In this paper, we showed that the photonic synthetic dimension can transform technical problems in photonic systems between dimensionalities, providing unexpected solutions to temporal high-speed problems that are otherwise challenging. The concept of dimension conversion offers possible solutions to various physical dimension-related problems, such as high-precision time measurement, high-resolution spectroscopy, super-resolution imaging, etc. By translating the temporal interval, spectral component, and space distance problem into the other dimensions or axes in a physical system, many ultimate technical issues may be subtly solved and profoundly pushed to new horizons.

Methods

The implementation of the PGB

The PGB in the temporal synthetic dimension for the generation of ultra-high speed arbitrary waveforms is implemented using commercial off-the-shelf optical and optoelectronic components (see Supplementary Note 2). An optical pulse train with a repetition rate of 20 MHz is generated by a femtosecond laser source (CALMAR OPTCOM FPL-03CFFJNU). Before being injected into the dual-loop fiber optic system, the repetition rate of the pulse train is reduced to 50 kHz through a Mach-Zehnder modulator (MZM, FUJITSU H74M-5208-J048) to make two adjacent pulses in the pulse train to have sufficiently large time spacing, so that a pulse can recirculate in the loops for multiple times without overlapping with a second pulse from the pulse train. The square signal applied to the MZM for selecting the seed pulse is generated by a two-channel AWG (RIGOL DG822).
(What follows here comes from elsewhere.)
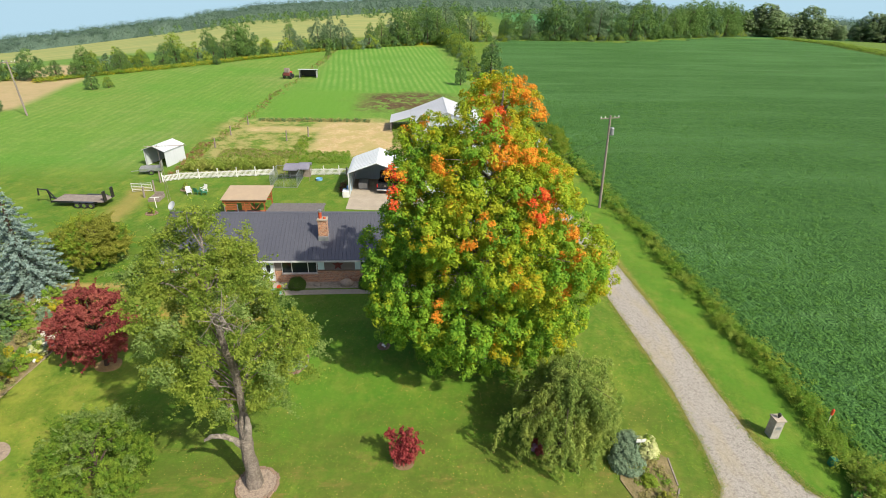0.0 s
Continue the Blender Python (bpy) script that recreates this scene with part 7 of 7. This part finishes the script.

Then the seed pulse is injected into the long loop through OC1.

In the long loop, a tunable delay line (TDL, General Photonics MDL-002) with a maximum time delay of 560 ps and a time resolution of 1 fs is employed for controlling the time delay difference between the two loops, which enables the sampling rate of the generated arbitrary waveform can be continuously tuned with precision from 12.8 kSa/s @ 3.57 GSa/s to 1 GSa/s @ 1 TSa/s. An erbium-doped fiber amplifier (EDFA) and a tunable optical filter (TOF) are incorporated in each loop to ensure the seed pulse recirculates in the system for a sufficiently large number of round trips and to maintain a high signal-to-noise-ratio (SNR). To eliminate the chromatic dispersion in the two loops, a dispersion compensating fiber (DCF) of about 7 m is also employed in each loop. In the long loop, AOM1 (CETC SGTF80-1550-1) with a shifting frequency of 80 MHz, an EDFA (EDFA1, Max-Ray Photonics EDFA-BA-20-B) bumped at about 75 mA, and a TOF (TOF1, Santec OTF-350) with a center wavelength of 1553.11 nm and a passband of 4.94 nm are incorporated. In the short loop, AOM2 (Brimrose TEM-210-50-10-1550-2FP) has a shifting frequency of 200 MHz, the EDFA (EDFA2, PYOE-EDFA-C) is bumped at about 66 mA, and the TOF (TOF2, Alnair Labs BVF-300CL) is also working at a center wavelength of 1553.11 nm and a passband of 4.94 nm. Two polarization controllers (PCs) are also connected before the AOMs (AOM1 and AOM2) to minimize polarization-dependent loss. We adjust conjunctly the PC, EDFA, and TOF in each loop to ensure the seed pulse recirculates in each loop for a sufficiently large number of round trips, so that a predefined arbitrary waveform can be generated with a high SNR. After multiple round trips, OC1 and OC2 in each loop direct the pulse sequence to a detection unit (DU). For the waveforms at a speed of sub-TSa/s, the pulse sequence at the 10th or the 30th round trip is selected by an AOM (AOM3 or AOM4) and is detected by a PD (PD1 or PD2, u2t XPDV21x0RA) and sampled by two channels of a high-speed OSC (Keysight UXR 0804A) in the DU. If a generated waveform has sampling rate beyond TSa/s, the pulse sequences from the two loops are combined in another OC. Then, the pulse sequence at the 10th or the 30th round trip is selected by AOM3 and directed to the ACO. At the output of the ACO, the autocorrelation trace is displayed on a low-speed OSC (ATTEN ADS1302CE).

The generation of arbitrary waveforms

In the experiments, the PD has a bandwidth of 50 GHz. The high-speed OSC (Keysight UXR 0804A) has a bandwidth of 80 GHz, a sampling rate of 256 GSa/s, and a minimum rise/fall time of 5.6 ps (10–90%). The autocorrelator (Femtochrome Research FR-103XL) has a delay calibration factor of 31 ps/ms @ 10 Hz. The autocorrelation trace displays dips between pulses or pulse sequences with repetition rates of less than 1 MHz (see Supplementary Note 5)56. The low-speed OSC (ATTEN ADS1302CE) has a bandwidth of 300 MHz and a sampling rate of 2 GSa/s. The square signal applied to the AOMs in the DUs is generated by the AWG (RIGOL DG822). The control signal applied to AOM1 in the long loop is generated by another AWG (Tektronix AWG70002A). The Sync port of the MLL is connected to the Trigger port of RIGOL DG822 for time synchronization. The Sync port of RIGOL DG822 is also connected to the Trigger port of Tektronix AWG70002A for time synchronization.